● **EXERCISE AIM**
Only the lines from the one containing "return 1 + round(t * FPS)" through the one containing "setattr(scene.view_settings, path, value)" are to be copied, exactly and with both ends kept.
◇ ◇ ◇ ◇ ◇
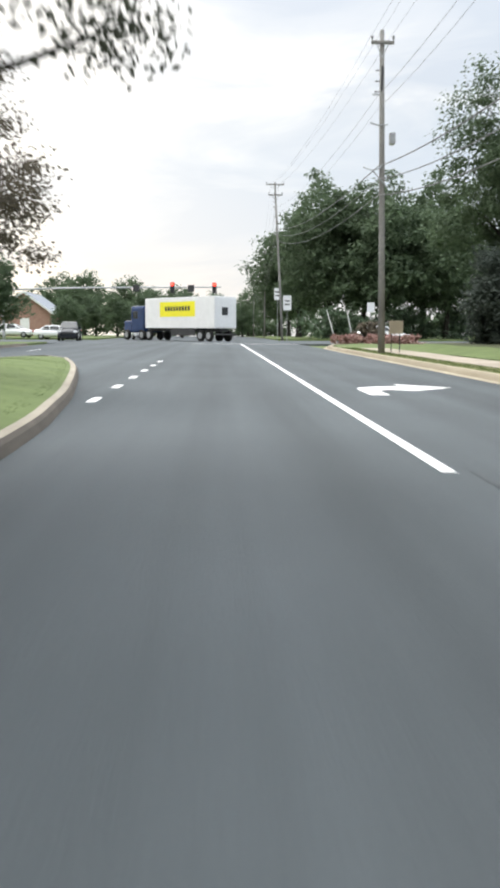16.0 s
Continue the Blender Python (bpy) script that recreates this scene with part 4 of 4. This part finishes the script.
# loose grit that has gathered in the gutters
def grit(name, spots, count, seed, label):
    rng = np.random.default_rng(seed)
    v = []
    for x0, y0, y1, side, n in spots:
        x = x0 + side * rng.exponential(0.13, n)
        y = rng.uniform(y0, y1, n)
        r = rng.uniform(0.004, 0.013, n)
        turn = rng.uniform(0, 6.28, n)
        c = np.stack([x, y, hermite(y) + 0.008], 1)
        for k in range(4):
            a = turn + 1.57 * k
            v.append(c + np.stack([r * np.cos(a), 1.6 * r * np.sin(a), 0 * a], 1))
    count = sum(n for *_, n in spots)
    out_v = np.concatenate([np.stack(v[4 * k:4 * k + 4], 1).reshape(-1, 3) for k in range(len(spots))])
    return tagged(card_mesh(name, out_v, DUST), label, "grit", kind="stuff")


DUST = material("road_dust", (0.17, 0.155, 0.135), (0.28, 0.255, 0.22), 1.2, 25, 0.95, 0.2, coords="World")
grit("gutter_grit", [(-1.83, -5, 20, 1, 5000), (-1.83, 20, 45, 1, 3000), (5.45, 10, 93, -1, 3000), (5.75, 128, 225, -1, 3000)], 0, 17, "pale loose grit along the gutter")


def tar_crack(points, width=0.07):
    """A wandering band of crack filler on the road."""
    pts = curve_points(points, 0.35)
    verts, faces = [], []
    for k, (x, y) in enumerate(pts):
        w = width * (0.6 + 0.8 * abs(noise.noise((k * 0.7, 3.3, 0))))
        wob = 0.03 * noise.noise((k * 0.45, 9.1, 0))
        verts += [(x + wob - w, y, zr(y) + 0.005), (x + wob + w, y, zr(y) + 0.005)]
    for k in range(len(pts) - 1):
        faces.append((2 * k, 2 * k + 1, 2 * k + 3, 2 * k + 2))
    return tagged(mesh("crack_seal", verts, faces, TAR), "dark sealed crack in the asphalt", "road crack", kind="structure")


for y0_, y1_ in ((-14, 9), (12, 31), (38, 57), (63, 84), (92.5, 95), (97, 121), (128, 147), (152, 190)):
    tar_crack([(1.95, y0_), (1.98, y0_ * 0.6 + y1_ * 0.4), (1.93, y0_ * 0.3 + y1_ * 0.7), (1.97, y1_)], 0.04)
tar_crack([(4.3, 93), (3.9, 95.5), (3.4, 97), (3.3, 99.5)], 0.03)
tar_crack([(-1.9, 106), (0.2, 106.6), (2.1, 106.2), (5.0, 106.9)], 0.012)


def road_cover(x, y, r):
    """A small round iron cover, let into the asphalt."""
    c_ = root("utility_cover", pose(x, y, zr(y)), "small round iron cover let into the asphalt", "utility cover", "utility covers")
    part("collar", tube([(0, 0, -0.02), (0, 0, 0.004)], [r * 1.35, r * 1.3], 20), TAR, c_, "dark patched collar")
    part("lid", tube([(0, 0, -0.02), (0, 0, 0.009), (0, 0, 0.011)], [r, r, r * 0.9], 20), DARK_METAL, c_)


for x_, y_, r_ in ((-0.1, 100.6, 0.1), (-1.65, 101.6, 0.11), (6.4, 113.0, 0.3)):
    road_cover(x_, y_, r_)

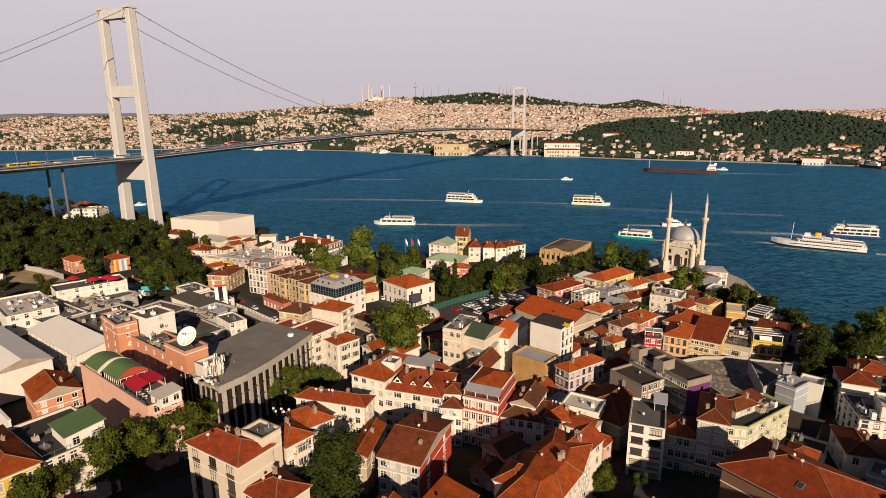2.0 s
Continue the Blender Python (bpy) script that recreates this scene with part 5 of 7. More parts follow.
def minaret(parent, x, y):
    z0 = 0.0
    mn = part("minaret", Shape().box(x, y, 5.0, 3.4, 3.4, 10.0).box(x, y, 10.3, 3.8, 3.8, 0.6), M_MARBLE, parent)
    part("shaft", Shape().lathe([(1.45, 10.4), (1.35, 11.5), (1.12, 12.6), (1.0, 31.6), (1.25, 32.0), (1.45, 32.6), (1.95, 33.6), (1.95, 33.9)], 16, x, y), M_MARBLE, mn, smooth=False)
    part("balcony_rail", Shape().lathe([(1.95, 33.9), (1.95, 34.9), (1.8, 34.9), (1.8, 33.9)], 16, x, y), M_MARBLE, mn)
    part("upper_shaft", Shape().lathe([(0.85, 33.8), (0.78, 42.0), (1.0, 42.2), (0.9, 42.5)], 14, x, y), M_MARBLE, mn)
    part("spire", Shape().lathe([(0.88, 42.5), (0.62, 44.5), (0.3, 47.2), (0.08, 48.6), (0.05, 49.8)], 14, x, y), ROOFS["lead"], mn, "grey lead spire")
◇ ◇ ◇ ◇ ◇
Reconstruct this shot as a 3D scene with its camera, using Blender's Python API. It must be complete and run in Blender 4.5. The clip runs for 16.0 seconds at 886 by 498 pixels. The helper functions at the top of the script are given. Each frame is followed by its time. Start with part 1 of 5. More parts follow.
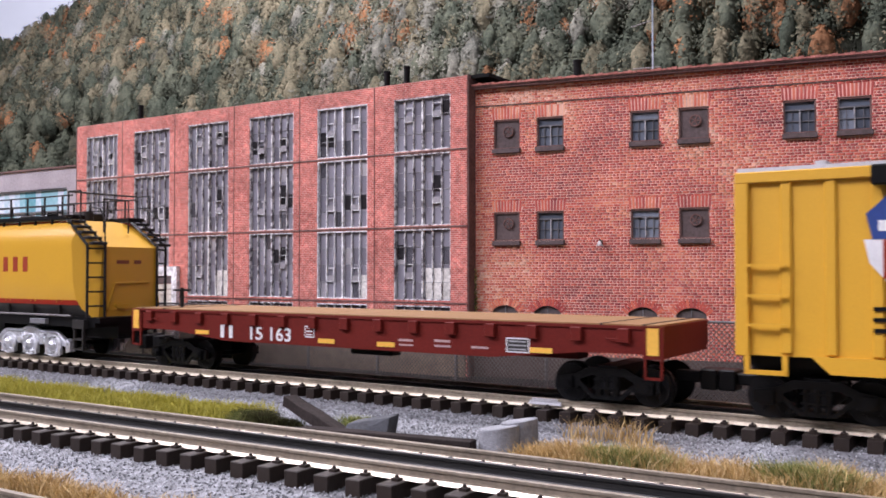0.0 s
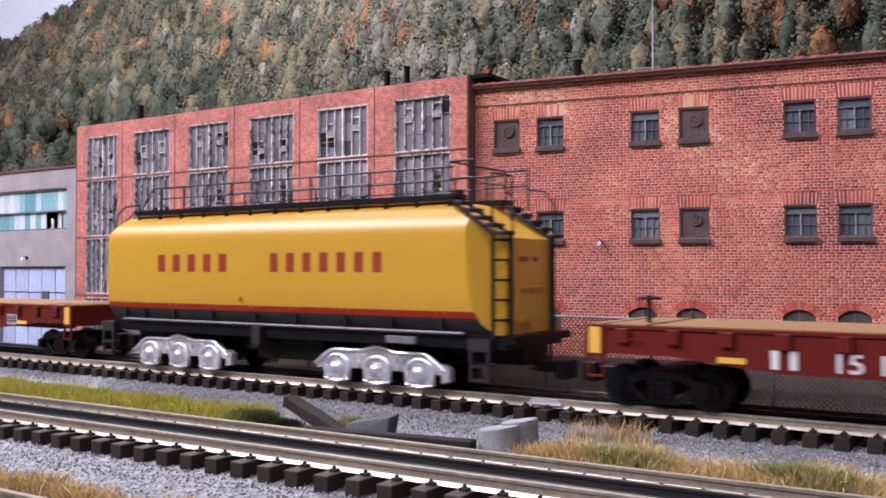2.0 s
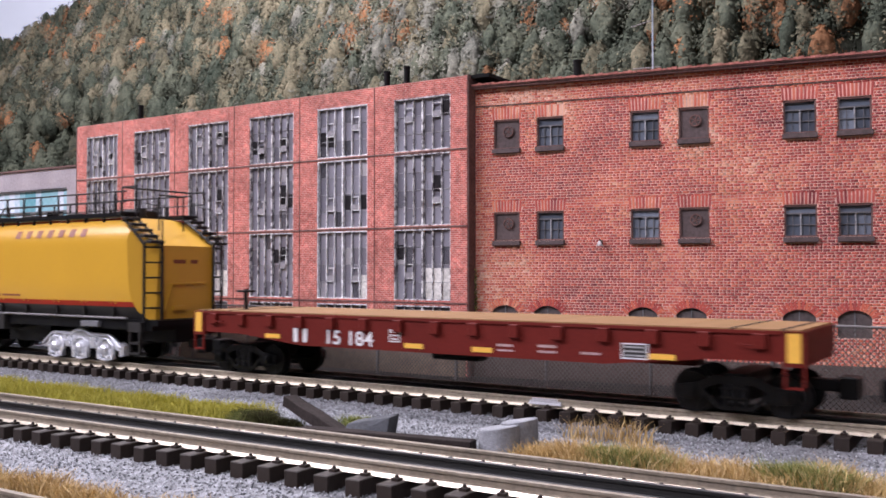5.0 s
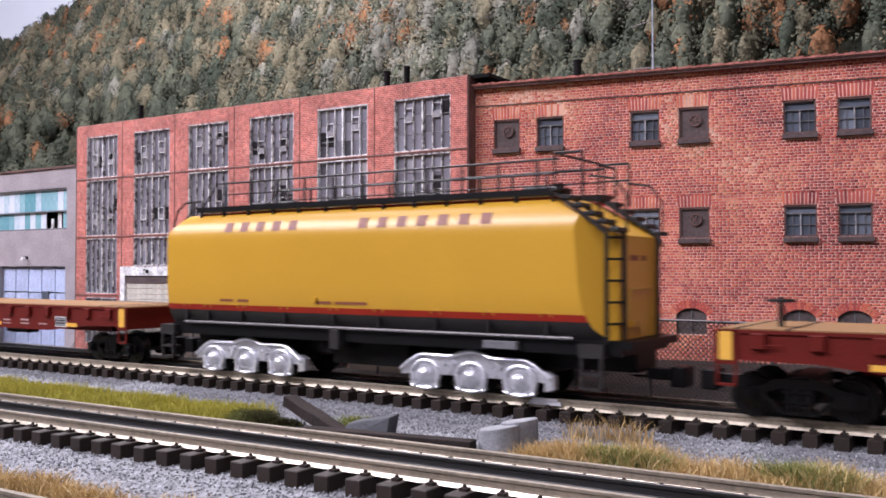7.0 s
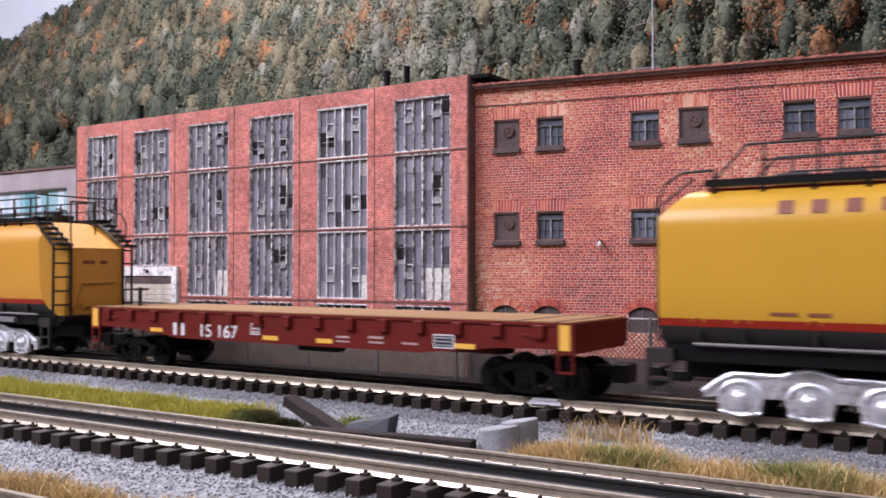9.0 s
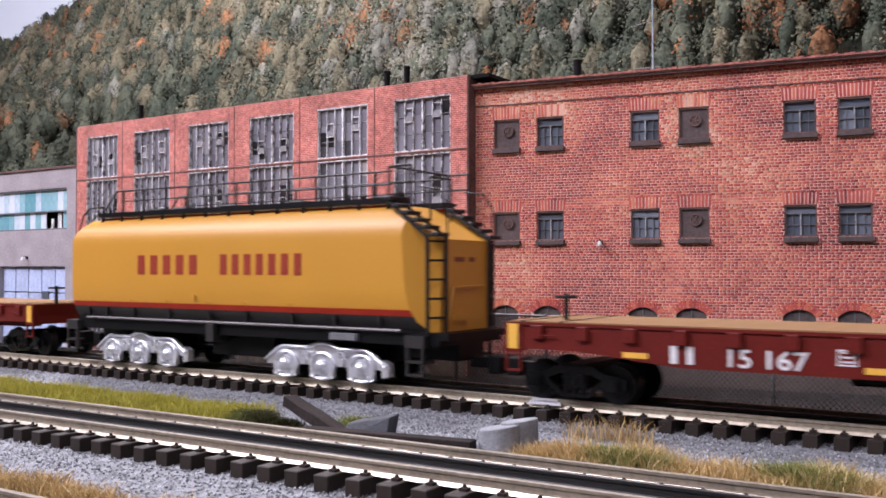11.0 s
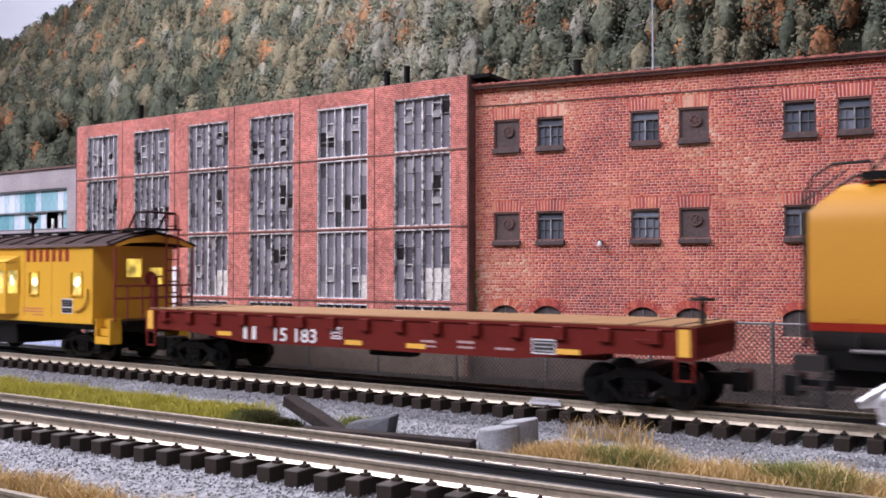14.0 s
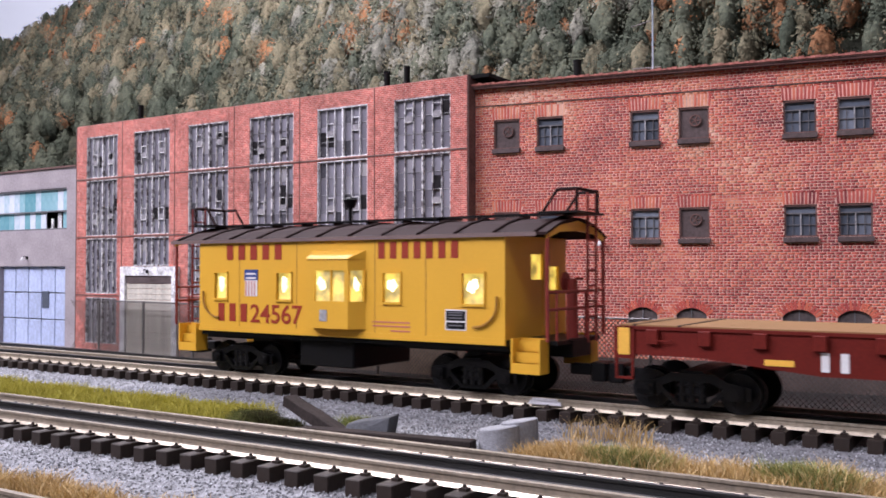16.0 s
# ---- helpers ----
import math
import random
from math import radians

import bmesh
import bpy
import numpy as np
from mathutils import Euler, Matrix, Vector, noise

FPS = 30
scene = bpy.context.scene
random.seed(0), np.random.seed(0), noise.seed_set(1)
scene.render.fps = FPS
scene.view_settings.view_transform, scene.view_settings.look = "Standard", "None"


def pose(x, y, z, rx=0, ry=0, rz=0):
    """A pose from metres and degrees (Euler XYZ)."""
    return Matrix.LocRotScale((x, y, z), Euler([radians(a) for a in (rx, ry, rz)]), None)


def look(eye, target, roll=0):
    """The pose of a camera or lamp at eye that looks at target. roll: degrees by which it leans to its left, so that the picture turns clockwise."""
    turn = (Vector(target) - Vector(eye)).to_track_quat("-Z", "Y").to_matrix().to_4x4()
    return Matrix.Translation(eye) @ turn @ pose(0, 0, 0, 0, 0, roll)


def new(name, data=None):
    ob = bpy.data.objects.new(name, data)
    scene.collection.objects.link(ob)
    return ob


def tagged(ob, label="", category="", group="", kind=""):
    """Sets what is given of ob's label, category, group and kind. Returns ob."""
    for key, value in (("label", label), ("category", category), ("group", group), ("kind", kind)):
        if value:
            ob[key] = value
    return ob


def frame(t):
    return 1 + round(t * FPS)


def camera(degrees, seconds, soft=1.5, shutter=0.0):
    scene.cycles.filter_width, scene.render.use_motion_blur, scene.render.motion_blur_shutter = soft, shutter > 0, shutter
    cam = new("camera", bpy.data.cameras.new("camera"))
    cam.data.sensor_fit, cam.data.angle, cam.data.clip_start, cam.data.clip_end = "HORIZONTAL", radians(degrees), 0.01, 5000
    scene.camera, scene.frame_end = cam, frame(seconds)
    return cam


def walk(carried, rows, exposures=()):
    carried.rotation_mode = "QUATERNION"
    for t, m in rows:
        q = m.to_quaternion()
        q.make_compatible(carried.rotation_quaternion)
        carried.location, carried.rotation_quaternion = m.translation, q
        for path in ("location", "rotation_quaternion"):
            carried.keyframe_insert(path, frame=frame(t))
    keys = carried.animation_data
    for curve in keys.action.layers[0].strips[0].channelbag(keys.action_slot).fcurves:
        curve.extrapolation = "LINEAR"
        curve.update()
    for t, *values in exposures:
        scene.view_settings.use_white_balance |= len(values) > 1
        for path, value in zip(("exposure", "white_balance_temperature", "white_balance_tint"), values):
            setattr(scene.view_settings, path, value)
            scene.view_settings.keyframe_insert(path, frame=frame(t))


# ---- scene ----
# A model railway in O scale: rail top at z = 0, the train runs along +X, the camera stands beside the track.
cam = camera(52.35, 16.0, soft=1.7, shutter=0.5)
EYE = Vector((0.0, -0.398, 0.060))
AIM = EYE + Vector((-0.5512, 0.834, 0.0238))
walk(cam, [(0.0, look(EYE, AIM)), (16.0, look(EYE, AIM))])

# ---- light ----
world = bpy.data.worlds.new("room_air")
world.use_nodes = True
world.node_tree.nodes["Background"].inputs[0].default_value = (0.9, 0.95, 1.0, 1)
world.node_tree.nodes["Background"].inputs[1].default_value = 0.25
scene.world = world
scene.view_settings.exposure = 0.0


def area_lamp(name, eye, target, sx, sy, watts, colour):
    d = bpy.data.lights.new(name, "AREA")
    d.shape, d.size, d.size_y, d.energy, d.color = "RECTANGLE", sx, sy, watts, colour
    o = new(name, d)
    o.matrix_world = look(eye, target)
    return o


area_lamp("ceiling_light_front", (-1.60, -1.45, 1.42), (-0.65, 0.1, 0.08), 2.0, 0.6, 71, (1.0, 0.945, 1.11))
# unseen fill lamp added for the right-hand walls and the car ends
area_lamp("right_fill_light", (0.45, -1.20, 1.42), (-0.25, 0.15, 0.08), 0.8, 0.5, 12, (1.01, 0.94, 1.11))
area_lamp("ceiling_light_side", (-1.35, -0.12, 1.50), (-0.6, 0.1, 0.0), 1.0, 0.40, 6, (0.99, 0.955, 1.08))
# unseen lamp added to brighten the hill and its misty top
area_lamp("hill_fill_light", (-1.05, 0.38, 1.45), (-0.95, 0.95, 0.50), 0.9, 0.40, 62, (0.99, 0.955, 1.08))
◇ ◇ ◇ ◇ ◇
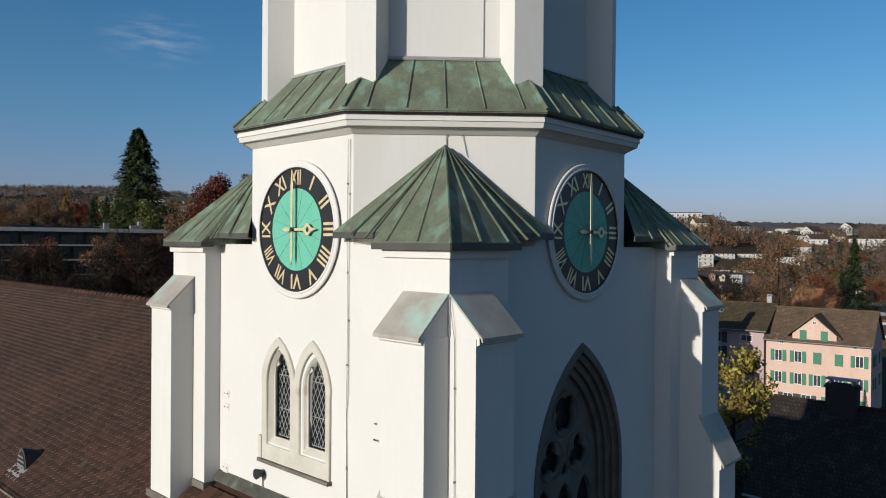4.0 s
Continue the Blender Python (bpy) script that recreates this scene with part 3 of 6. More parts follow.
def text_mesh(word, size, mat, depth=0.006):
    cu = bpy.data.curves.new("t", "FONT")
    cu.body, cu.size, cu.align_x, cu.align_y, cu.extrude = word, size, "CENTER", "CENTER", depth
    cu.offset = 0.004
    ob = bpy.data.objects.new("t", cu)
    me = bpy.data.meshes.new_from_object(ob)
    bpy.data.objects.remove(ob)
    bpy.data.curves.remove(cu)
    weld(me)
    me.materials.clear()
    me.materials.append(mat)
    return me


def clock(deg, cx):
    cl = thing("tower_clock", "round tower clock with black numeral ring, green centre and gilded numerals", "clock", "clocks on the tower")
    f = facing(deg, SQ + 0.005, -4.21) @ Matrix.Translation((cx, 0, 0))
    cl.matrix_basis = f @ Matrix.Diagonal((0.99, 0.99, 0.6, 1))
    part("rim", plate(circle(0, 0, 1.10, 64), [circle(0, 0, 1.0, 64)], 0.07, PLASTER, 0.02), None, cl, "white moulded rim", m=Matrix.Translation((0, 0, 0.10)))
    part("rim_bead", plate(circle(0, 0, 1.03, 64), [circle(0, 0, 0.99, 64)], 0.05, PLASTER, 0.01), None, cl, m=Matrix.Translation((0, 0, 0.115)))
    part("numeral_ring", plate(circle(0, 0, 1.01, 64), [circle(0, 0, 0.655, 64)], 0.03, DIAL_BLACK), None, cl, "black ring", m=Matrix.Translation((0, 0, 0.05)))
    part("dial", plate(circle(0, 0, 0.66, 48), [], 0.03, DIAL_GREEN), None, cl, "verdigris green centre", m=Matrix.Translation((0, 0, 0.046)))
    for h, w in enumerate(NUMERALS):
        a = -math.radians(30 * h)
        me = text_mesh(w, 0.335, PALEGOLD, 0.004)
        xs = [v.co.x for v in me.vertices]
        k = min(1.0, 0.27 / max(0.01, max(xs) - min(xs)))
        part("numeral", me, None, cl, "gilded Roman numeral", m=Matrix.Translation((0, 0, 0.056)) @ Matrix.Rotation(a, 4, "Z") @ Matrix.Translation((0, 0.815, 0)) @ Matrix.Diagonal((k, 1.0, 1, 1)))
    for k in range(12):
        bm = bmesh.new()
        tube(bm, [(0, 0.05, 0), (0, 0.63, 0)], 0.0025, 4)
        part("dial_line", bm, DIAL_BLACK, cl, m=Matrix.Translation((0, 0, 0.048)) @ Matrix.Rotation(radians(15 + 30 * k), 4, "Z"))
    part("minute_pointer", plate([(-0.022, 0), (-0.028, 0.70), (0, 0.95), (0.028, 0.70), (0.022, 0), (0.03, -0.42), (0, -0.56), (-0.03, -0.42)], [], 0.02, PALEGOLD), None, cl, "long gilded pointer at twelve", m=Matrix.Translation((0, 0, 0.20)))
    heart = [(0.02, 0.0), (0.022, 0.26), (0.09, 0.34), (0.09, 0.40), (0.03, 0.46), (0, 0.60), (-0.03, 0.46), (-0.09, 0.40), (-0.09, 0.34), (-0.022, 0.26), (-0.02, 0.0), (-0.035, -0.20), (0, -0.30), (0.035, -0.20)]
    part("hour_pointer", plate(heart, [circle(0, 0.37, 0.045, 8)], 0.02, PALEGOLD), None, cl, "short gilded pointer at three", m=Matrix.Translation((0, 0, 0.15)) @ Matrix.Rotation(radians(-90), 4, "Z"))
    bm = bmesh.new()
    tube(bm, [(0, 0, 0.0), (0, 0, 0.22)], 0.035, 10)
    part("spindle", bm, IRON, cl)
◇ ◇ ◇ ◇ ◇
● **ANSWER TO THIS PROBLEM**
    return 1 + round(t * FPS)


def camera(degrees, seconds, soft=1.5, shutter=0.0):
    scene.cycles.filter_width, scene.render.use_motion_blur, scene.render.motion_blur_shutter = soft, shutter > 0, shutter
    cam = new("camera", bpy.data.cameras.new("camera"))
    cam.data.sensor_fit, cam.data.angle, cam.data.clip_start, cam.data.clip_end = "HORIZONTAL", radians(degrees), 0.01, 5000
    scene.camera, scene.frame_end = cam, frame(seconds)
    return cam


def walk(carried, rows, exposures=()):
    carried.rotation_mode = "QUATERNION"
    for t, m in rows:
        q = m.to_quaternion()
        q.make_compatible(carried.rotation_quaternion)
        carried.location, carried.rotation_quaternion = m.translation, q
        for path in ("location", "rotation_quaternion"):
            carried.keyframe_insert(path, frame=frame(t))
    keys = carried.animation_data
    for curve in keys.action.layers[0].strips[0].channelbag(keys.action_slot).fcurves:
        curve.extrapolation = "LINEAR"
        curve.update()
    for t, *values in exposures:
        scene.view_settings.use_white_balance |= len(values) > 1
        for path, value in zip(("exposure", "white_balance_temperature", "white_balance_tint"), values):
            setattr(scene.view_settings, path, value)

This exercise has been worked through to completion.